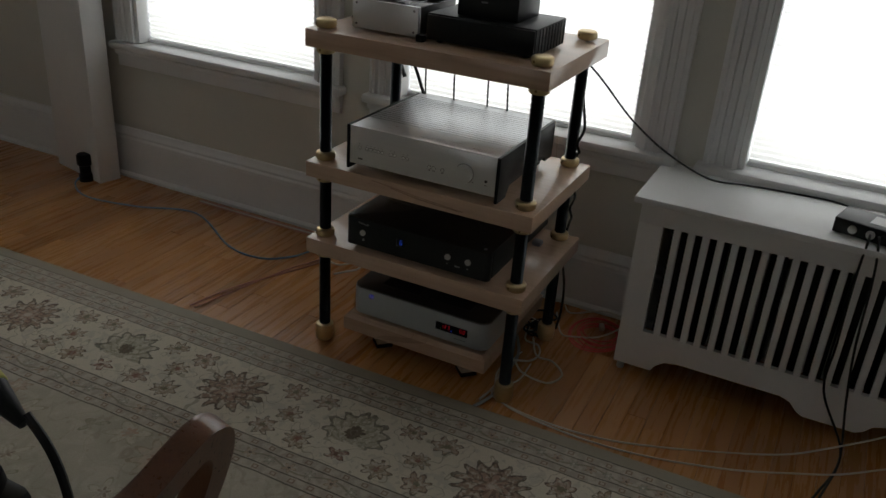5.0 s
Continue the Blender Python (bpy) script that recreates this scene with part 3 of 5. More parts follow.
def lay(parent, x0, x1, y, z, height, depth, material, key):
    L = round(x1 - x0, 3)
    k = (key, L, round(height, 3))
    if k not in _bricks:
        _bricks[k] = brick_mesh("brick", L, depth, height, material)
    ob = new("brick", _bricks[k])
    ob.parent = parent
    ob.matrix_parent_inverse = Matrix.Translation(-parent.location)
    ob.location = ((x0 + x1) / 2, y + random.uniform(-0.0015, 0.0015), z)
    ob.rotation_euler = (0, random.uniform(-0.004, 0.004), random.uniform(-0.006, 0.006))


random.seed(5)
for r in range(16):
    z = r * COURSE + JOINT * 0.6
    a = BX0 - (PITCH / 2 if r % 2 else 0)
    while a < BX1 - 0.03:
        p0, p1 = max(a, BX0), min(a + PITCH - JOINT, BX1)
        spans = [(p0, p1)]
        if z + COURSE * 0.6 < FBZ:
            spans = [(p0, min(p1, FB0)), (max(p0, FB1), p1)]
        for s0, s1 in spans:
            if s1 - s0 > 0.03:
                lay(fire, s0, s1, BY, z, COURSE - JOINT, 0.05, M_BRICK, "wall")
        a += PITCH
hearth = thing("hearth", (2.07, 3.18, 0), "flush hearth of narrow dark red bricks before the fireplace", "hearth", kind="structure")
HX0, HX1, HY0 = 1.195, 2.97, 2.912
part("hearth_bed", box(HX0, HX1, HY0, BY - 0.002, 0.0, 0.006), M_MORTAR_DARK, hearth, smooth=False)
HROW = (BY - HY0) / 10
for r in range(10):
    a = HX0 - (PITCH / 2 if r % 2 else 0)
    while a < HX1 - 0.03:
        p0, p1 = max(a, HX0), min(a + PITCH - 0.008, HX1)
        k = ("hearth", round(p1 - p0, 3))
        if k not in _bricks:
            _bricks[k] = link_mesh("brick", box(-(p1 - p0) / 2, (p1 - p0) / 2, 0, HROW - 0.008, 0, 0.011, 0.002, 1), M_HEARTH, smooth=False)
        ob = new("brick", _bricks[k])
        ob.parent = hearth
        ob.matrix_parent_inverse = Matrix.Translation(-hearth.location)
        ob.location = ((p0 + p1) / 2, HY0 + r * HROW + 0.004, random.uniform(0.0, 0.0012))
        a += PITCH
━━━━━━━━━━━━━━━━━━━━
Challenge = The line with "Continue the Blender" marks the start and the line with "0.004), random.uniform(-0.006, 0.006))" marks the end; transcribe every line in that stretch, unchanged.

Solution to the problem =
Continue the Blender Python (bpy) script that recreates this scene with part 3 of 5. More parts follow.
def lay(parent, x0, x1, y, z, height, depth, material, key):
    L = round(x1 - x0, 3)
    k = (key, L, round(height, 3))
    if k not in _bricks:
        _bricks[k] = brick_mesh("brick", L, depth, height, material)
    ob = new("brick", _bricks[k])
    ob.parent = parent
    ob.matrix_parent_inverse = Matrix.Translation(-parent.location)
    ob.location = ((x0 + x1) / 2, y + random.uniform(-0.0015, 0.0015), z)
    ob.rotation_euler = (0, random.uniform(-0.004, 0.004), random.uniform(-0.006, 0.006))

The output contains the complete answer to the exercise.